- WHAT IS EXPECTED: Provide the count of lines that hold "shutter" and no other output.
### DATASET EXCERPT
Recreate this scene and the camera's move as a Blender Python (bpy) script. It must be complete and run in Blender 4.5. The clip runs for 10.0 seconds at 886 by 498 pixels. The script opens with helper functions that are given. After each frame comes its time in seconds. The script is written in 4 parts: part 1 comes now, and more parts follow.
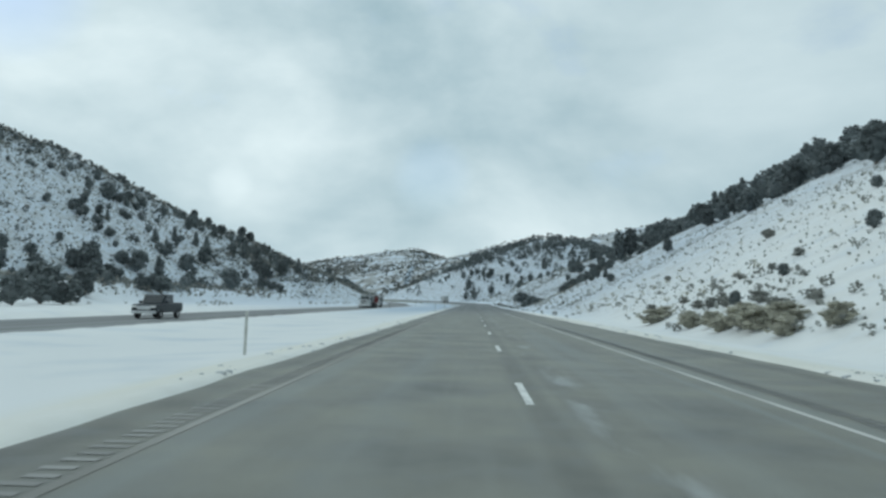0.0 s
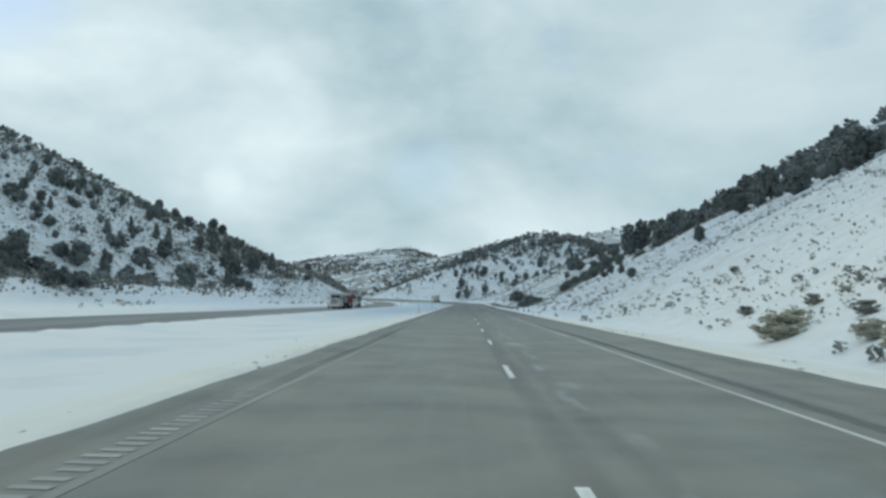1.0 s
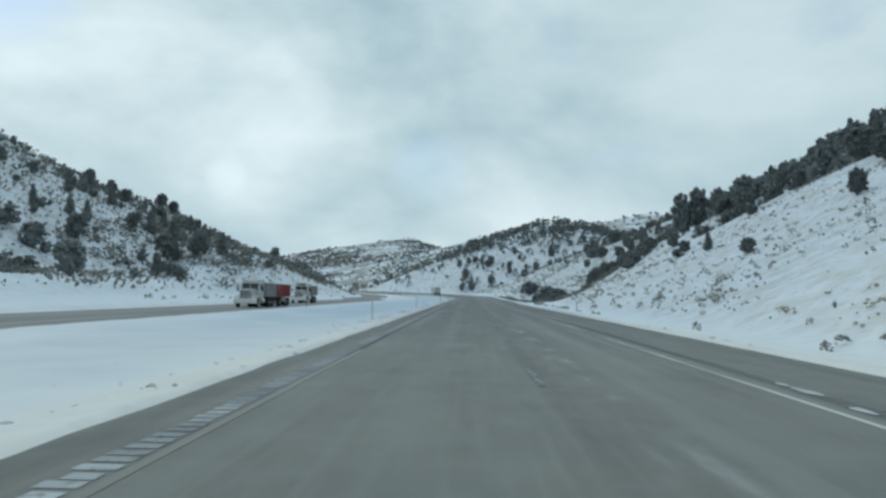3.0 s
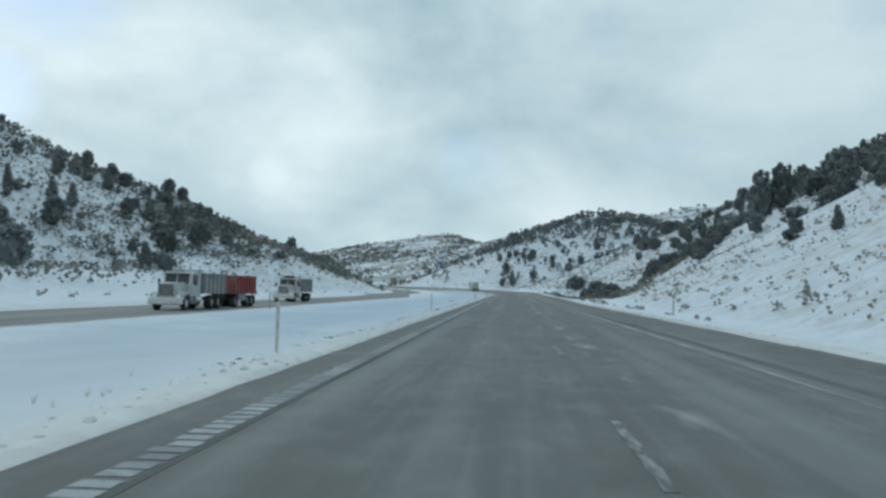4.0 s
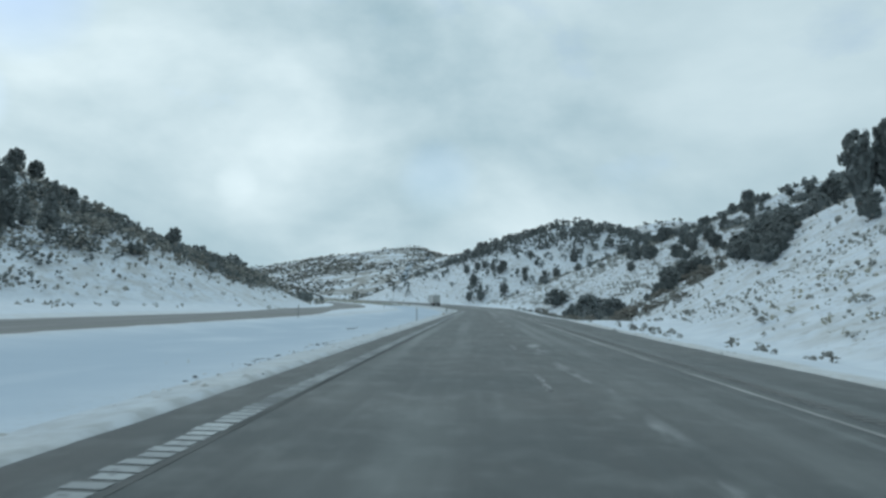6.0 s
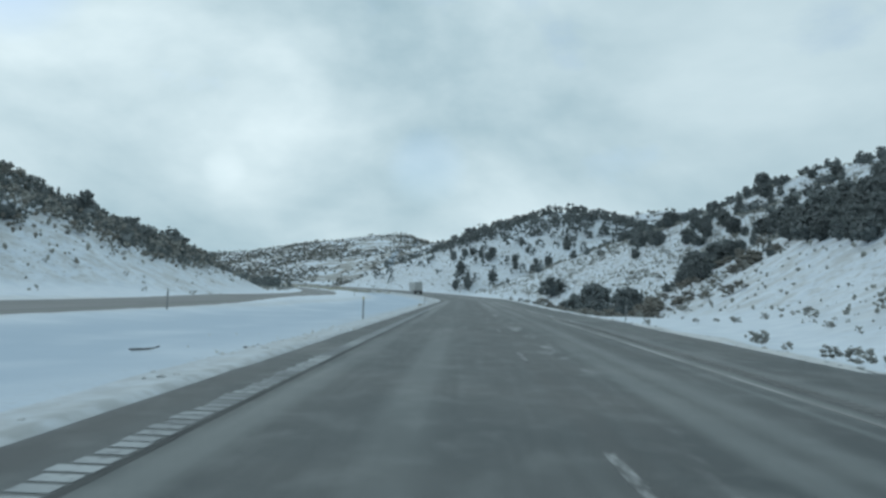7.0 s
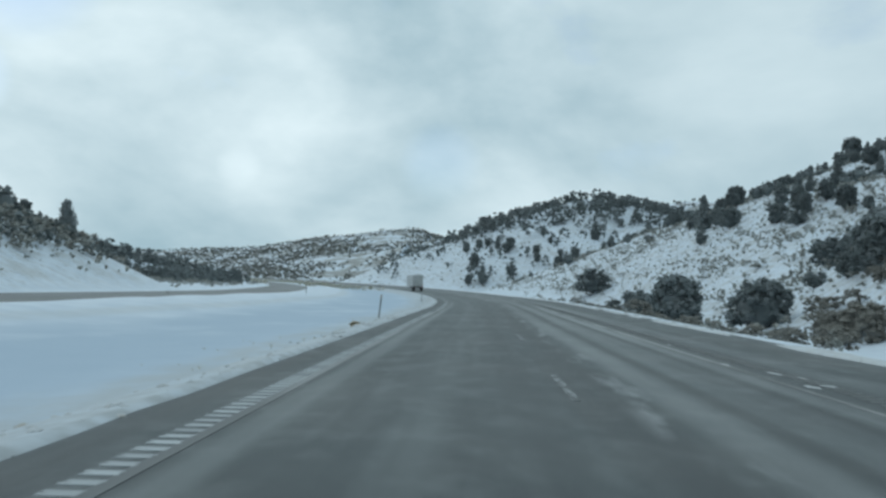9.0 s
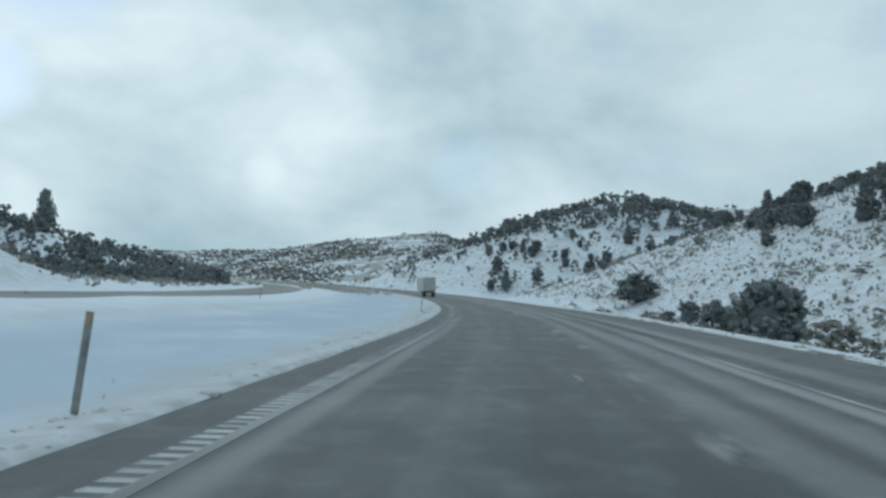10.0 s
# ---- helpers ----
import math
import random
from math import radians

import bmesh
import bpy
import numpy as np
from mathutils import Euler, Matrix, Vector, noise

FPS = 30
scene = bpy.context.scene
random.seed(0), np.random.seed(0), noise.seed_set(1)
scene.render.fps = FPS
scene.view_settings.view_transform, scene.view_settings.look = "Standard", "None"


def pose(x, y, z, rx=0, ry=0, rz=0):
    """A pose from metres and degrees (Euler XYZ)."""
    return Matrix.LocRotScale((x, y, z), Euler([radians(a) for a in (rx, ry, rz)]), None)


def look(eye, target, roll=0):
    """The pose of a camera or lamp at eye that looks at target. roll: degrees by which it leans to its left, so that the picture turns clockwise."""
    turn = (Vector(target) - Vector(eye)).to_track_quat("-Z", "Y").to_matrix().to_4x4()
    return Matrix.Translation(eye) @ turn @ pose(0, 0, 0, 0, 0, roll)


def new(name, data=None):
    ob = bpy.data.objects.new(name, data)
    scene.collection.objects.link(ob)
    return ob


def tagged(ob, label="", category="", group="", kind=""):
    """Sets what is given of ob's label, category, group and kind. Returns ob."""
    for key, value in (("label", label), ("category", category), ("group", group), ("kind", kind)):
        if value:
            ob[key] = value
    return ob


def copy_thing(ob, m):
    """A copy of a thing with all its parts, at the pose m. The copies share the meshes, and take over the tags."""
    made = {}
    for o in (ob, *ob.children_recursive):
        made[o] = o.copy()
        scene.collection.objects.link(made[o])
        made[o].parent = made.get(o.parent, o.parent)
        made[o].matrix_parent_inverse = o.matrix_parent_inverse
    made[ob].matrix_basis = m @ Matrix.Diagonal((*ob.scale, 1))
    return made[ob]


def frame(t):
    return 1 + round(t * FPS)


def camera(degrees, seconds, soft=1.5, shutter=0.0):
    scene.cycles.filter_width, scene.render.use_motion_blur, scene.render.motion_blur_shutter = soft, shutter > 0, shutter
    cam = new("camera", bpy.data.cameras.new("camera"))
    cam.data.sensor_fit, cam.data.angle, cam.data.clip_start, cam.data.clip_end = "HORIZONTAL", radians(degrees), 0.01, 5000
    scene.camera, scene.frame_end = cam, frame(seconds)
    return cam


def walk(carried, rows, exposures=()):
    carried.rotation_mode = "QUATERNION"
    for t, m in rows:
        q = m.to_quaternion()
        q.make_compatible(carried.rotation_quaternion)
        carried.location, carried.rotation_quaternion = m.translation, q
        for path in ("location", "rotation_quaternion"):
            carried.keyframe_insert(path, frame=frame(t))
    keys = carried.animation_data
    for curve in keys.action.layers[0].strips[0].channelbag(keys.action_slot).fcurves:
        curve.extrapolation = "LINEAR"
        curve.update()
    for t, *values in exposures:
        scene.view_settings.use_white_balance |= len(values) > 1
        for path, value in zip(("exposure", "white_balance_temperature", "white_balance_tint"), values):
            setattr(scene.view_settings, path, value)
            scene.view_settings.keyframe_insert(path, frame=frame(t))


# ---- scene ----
# seconds, x, y, z, yaw, pitch, roll
cam = camera(56.6, 10.0, soft=2.75, shutter=0.04)
ROWS = [
    (0.0, 0.02, 3.80, 1.38, 1.98, 3.65, -1.24),
    (0.5, 0.04, 19.83, 1.35, 1.86, 3.25, -1.04),
    (1.0, -0.09, 36.05, 1.42, 1.47, 3.62, -1.29),
    (1.5, -0.18, 52.23, 1.40, 1.03, 3.72, -1.83),
    (2.0, -0.28, 68.31, 1.39, 0.47, 3.53, -0.95),
    (2.5, -0.33, 84.00, 1.41, 0.46, 3.58, -0.75),
    (2.7, -0.33, 90.25, 1.42, 0.87, 3.42, -0.87),
    (3.8, -0.34, 124.70, 1.43, 4.06, 2.68, -1.21),
    (4.0, -0.34, 130.95, 1.43, 4.58, 2.74, -1.09),
    (4.5, -0.35, 146.97, 1.39, 5.88, 2.86, -0.39),
    (5.0, -0.38, 163.05, 1.44, 5.51, 3.00, -0.37),
    (5.5, -0.41, 179.56, 1.42, 3.87, 3.54, -0.98),
    (5.7, -0.42, 186.22, 1.41, 3.12, 3.82, -1.35),
    (6.8, -0.49, 223.10, 1.39, 1.35, 3.33, -2.35),
    (7.0, -0.51, 229.86, 1.38, 1.39, 3.04, -2.65),
    (7.5, -0.45, 246.71, 1.43, 1.61, 3.15, -2.42),
    (8.0, -0.48, 263.30, 1.49, 1.70, 3.70, -2.74),
    (8.5, -0.45, 280.10, 1.43, 1.78, 3.41, -2.91),
    (9.0, -0.48, 297.02, 1.46, 2.38, 2.74, -2.49),
    (9.5, -0.50, 314.00, 1.44, 3.31, 2.90, -2.72),
    (10.0, -0.55, 330.82, 1.46, 3.96, 3.06, -3.38),
]
walk(cam, [(t, pose(x, y, z, 90 + pitch, roll, yaw)) for t, x, y, z, yaw, pitch, roll in ROWS],
     exposures=[(0.0, 0.04, 6430, 8), (2.5, 0.07, 6400, 8), (4.0, 0.06, 6350, 8), (7.0, 0.06, 6300, 8), (7.5, 0.15, 6300, 8), (8.0, 0.14, 6300, 8), (8.5, 0.11, 6300, 8), (9.0, 0.06, 6300, 8), (10.0, 0.05, 6300, 8)])

# ---- sky and sun ----
SUN_AZ, SUN_EL = 68.0, 36.0          # degrees: to the left of the road's direction, above the horizon
world = bpy.data.worlds.new("overcast_sky")
scene.world = world
world.use_nodes = True
wt = world.node_tree
wt.nodes.clear()


def wn(kind, **values):
    n = wt.nodes.new(kind)
    for k, v in values.items():
        n.inputs[k].default_value = v
    return n


w_out = wn("ShaderNodeOutputWorld")
w_mix = wn("ShaderNodeMixShader")
sky_bg = wn("ShaderNodeBackground", Strength=0.15)
cloud_bg = wn("ShaderNodeBackground", Strength=0.79)
sky = wt.nodes.new("ShaderNodeTexSky")
sky.sky_type, sky.sun_disc = "NISHITA", False
sky.sun_elevation, sky.sun_rotation = radians(SUN_EL), radians(-SUN_AZ)
w_co = wn("ShaderNodeTexCoord")
w_map = wn("ShaderNodeMapping", Scale=(1.0, 1.0, 1.7), Location=(0.35, 0.1, 0.2))
w_big = wn("ShaderNodeTexNoise", Scale=2.6, Detail=7.0, Roughness=0.52, Distortion=0.15)
w_fine = wn("ShaderNodeTexNoise", Scale=3.6, Detail=9.0, Roughness=0.55, Distortion=0.1)
w_ramp = wn("ShaderNodeValToRGB")
w_ramp.color_ramp.elements[0].position, w_ramp.color_ramp.elements[0].color = 0.34, (0.46, 0.635, 0.71, 1)
w_ramp.color_ramp.elements[1].position, w_ramp.color_ramp.elements[1].color = 0.66, (0.99, 1.135, 1.17, 1)
w_gap = wn("ShaderNodeMapRange")
w_gap.inputs["From Min"].default_value, w_gap.inputs["From Max"].default_value = 0.31, 0.41
w_gap.inputs["To Min"].default_value = 0.68
# a darker, thicker bank of cloud high on the right
w_bank = wt.nodes.new("ShaderNodeVectorMath")
w_bank.operation = "DOT_PRODUCT"
w_bank.inputs[1].default_value = (math.sin(radians(28)) * math.cos(radians(22)), math.cos(radians(28)) * math.cos(radians(22)), math.sin(radians(22)))
w_side = wn("ShaderNodeMapRange", **{"From Min": math.cos(radians(28)), "From Max": 1.0, "To Max": 0.54})
w_dim = wt.nodes.new("ShaderNodeMix")
w_dim.data_type = "RGBA"
w_dim.inputs["B"].default_value = (0.50, 0.66, 0.73, 1)
wt.links.new(w_co.outputs["Generated"], w_bank.inputs[0])
wt.links.new(w_bank.outputs["Value"], w_side.inputs["Value"])
wt.links.new(w_side.outputs[0], w_dim.inputs["Factor"])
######
- TASK RESPONSE: 3